A detective with perspective
SILVERTHORNE – Kevin Trimbath encourages any police officer who thinks his or her department is disorganized to visit Eastern Europe – that perspective of relative disorganization will quickly change.
Trimbath, a detective with the Silverthorne Police Department, spent three years doing police work for the United Nations. In 1998, he left Summit County for Bosnia to work as a trainer for the police academy there. After a short visit back home, Trimbath left again in 2000 for Pristina, Yugoslavia, known now to most Americans as Kosovo, where he worked as a security specialist.
To a large extent, the experience is shaping the way he approaches his work back at home.
“Over there, nobody stood up for victims,” Trimbath said. “So I take cases more personally now. I now realize I work for the victims.”
As part of the United Nations force, Trimbath worked with people from 47 different countries. He learned a great deal about culture. In Bosnia, for example, he said, new police recruits were accustomed to life under dictator, and now war criminal, Slobodan Milosevic, “where if they didn’t like you, you’re gone.”
In Kosovo, where Christian and Muslim factions were sorting out generations of conflict and recent genocide, Trimbath was responsible for helping former enemies to work together as security teams for war crimes trials and government officials.
Trimbath said that in both countries, he learned plenty of history first-hand. Although he had a U.N. job, he was responsible for finding his own housing and lived in apartments among the locals. In a couple of months, he said, neighbors laid bare for him the complexities of foreign conflicts that are only briefly explained on CNN.
Not surprisingly, the cultural view of police in his new situation was not a trusting one.

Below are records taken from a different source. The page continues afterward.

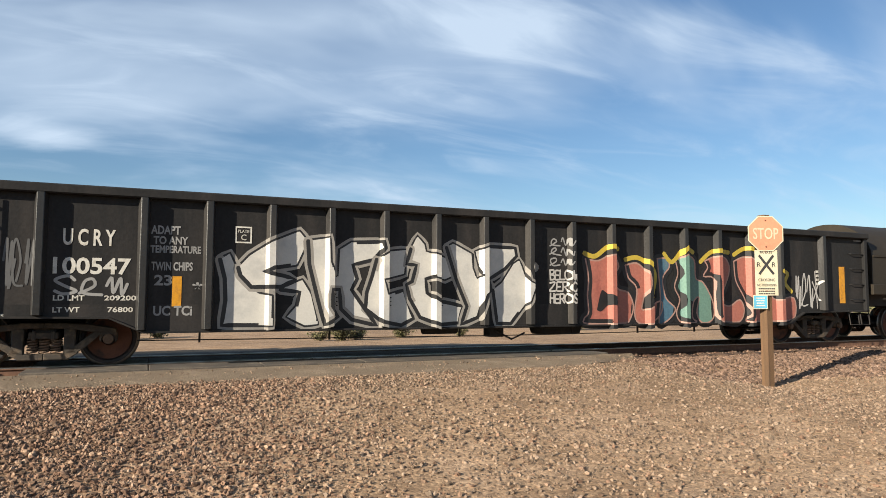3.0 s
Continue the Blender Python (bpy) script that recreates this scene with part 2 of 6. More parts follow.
def rod(bm, p0, p1, r, seg=8, r1=None):
    p0, p1 = Vector(p0), Vector(p1)
    d = (p1 - p0).normalized()
    u = d.orthogonal().normalized()
    w = d.cross(u)
    r1 = r if r1 is None else r1
    a = [bm.verts.new(p0 + (u * math.cos(i * math.tau / seg) + w * math.sin(i * math.tau / seg)) * r) for i in range(seg)]
    b = [bm.verts.new(p1 + (u * math.cos(i * math.tau / seg) + w * math.sin(i * math.tau / seg)) * r1) for i in range(seg)]
    bm.faces.new(a[::-1]); bm.faces.new(b)
    for i in range(seg):
        bm.faces.new((a[i], a[(i + 1) % seg], b[(i + 1) % seg], b[i]))


def pipe(bm, pts, r, seg=6):
    pts = [Vector(p) for p in pts]
    rings, u = [], None
    for i, p in enumerate(pts):
        d = (pts[min(i + 1, len(pts) - 1)] - pts[max(i - 1, 0)])
        d = d.normalized() if d.length > 1e-6 else Vector((1, 0, 0))
        u = d.orthogonal().normalized() if u is None else (u - d * u.dot(d)).normalized()
        w = d.cross(u)
        rings.append([bm.verts.new(p + (u * math.cos(k * math.tau / seg) + w * math.sin(k * math.tau / seg)) * r) for k in range(seg)])
    for a, b in zip(rings, rings[1:]):
        for k in range(seg):
            bm.faces.new((a[k], a[(k + 1) % seg], b[(k + 1) % seg], b[k]))
    bm.faces.new(rings[0][::-1]); bm.faces.new(rings[-1])


def lathe(bm, prof, seg=32):
    """Turned about the y axis: prof is a closed ring of (radius, y)."""
    rings = [[bm.verts.new((r * math.cos(i * math.tau / seg), y, r * math.sin(i * math.tau / seg))) for i in range(seg)] for r, y in prof]
    faces = []
    for k in range(len(rings)):
        a, b = rings[k], rings[(k + 1) % len(rings)]
        faces += [bm.faces.new((a[i], b[i], b[(i + 1) % seg], a[(i + 1) % seg])) for i in range(seg)]
    bmesh.ops.recalc_face_normals(bm, faces=faces)


def mesh_of(name, bm, material, smooth=False, bevel=0.0):
    if bevel:
        bmesh.ops.bevel(bm, geom=bm.edges[:], offset=bevel, segments=1, affect="EDGES", clamp_overlap=True)
    me = bpy.data.meshes.new(name)
    bm.to_mesh(me)
    bm.free()
    me.materials.append(material)
    if smooth:
        me.shade_smooth()
        me.set_sharp_from_angle(angle=radians(38))
    return me


def part(name, bm, material, parent, label="", smooth=False, bevel=0.0, loc=None):
    ob = new(name, mesh_of(name, bm, material, smooth, bevel))
    ob.parent = parent
    if loc:
        ob.location = loc
    return tagged(ob, label)


def again(name, me, parent, loc=(0, 0, 0), rz=0.0, label=""):
    ob = new(name, me)
    ob.parent = parent
    ob.matrix_basis = pose(*loc, 0, 0, rz)
    return tagged(ob, label)


def thing(name, label, category, group="", kind="", at=(0, 0, 0)):
    ob = new(name)
    ob.location = at
    return tagged(ob, label, category, group, kind)


def text(words, x, y, z, height, material, parent, width=None, name="lettering", rz=0.0, extrude=0.001, middle=False, bold=0.0):
    """Letters that face -y, lower left corner at (x, z); fitted to height and, if given, width."""
    cu = bpy.data.curves.new(name, "FONT")
    cu.body, cu.extrude, cu.resolution_u, cu.offset = words, extrude, 3, bold
    ob = new(name, cu)
    me = bpy.data.meshes.new_from_object(ob.evaluated_get(bpy.context.evaluated_depsgraph_get()))
    bpy.data.objects.remove(ob)
    bpy.data.curves.remove(cu)
    co = np.empty(len(me.vertices) * 3)
    me.vertices.foreach_get("co", co)
    co = co.reshape(-1, 3)
    lo, hi = co.min(0), co.max(0)
    s = height / max(1e-6, hi[1] - lo[1])
    sx = width / max(1e-6, hi[0] - lo[0]) if width else s
    w = (hi[0] - lo[0]) * sx
    out = np.stack([(co[:, 0] - lo[0]) * sx - (w / 2 if middle else 0), -co[:, 2], (co[:, 1] - lo[1]) * s], 1)
    me.vertices.foreach_set("co", out.ravel())
    me.materials.clear()
    me.materials.append(material)
    me.update()
    ob = new(name, me)
    ob.parent = parent
    ob.matrix_basis = pose(x, y, z, 0, 0, rz)
    return ob


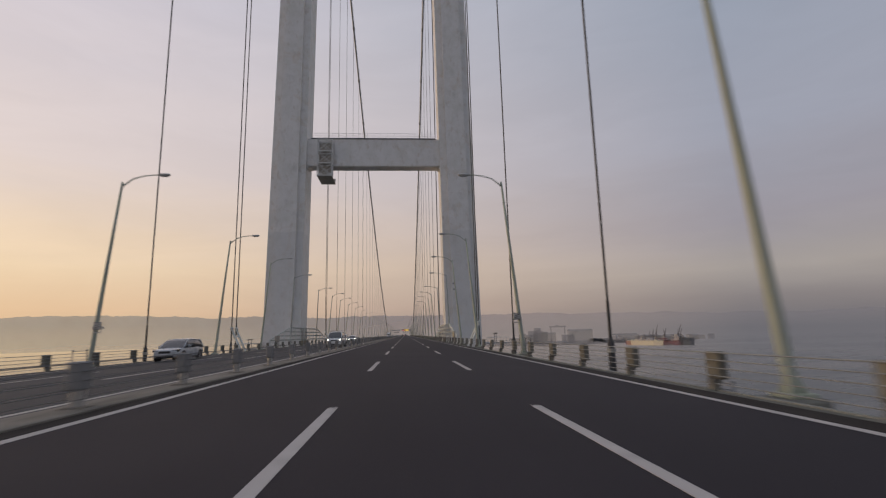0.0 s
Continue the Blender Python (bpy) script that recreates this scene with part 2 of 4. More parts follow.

“They expect the police won’t do anything unless you pay them,” Trimbath said. “It’s a lot easier now dealing with different cultures (in Silverthorne). You know how to approach them because you know what they expect. And if you learn just one word in their language, they open up and begin to respect you.”
Trimbath got even more out of his international experience. Still hankering for travel upon his return in 2002, he left again, spending a month at an orphanage in India. He modestly described his work there as “getting some shoes for the children for the first time.”
Often left with no electricity at night in Eastern Europe, Trimbath found himself working on personal projects. By the time he returned, he finished a book on speed-writing, his own version of shorthand. He also invented a heated pen for writing in conditions that would normally freeze ink. Trimbath said he recently obtained a patent for the invention and will send the proceeds to his adopted Indian orphanage.
But lately, Trimbath admitted, his projects have been limited to some piano lessons and golf.
“Yeah, crime takes up most of my time now,” he said.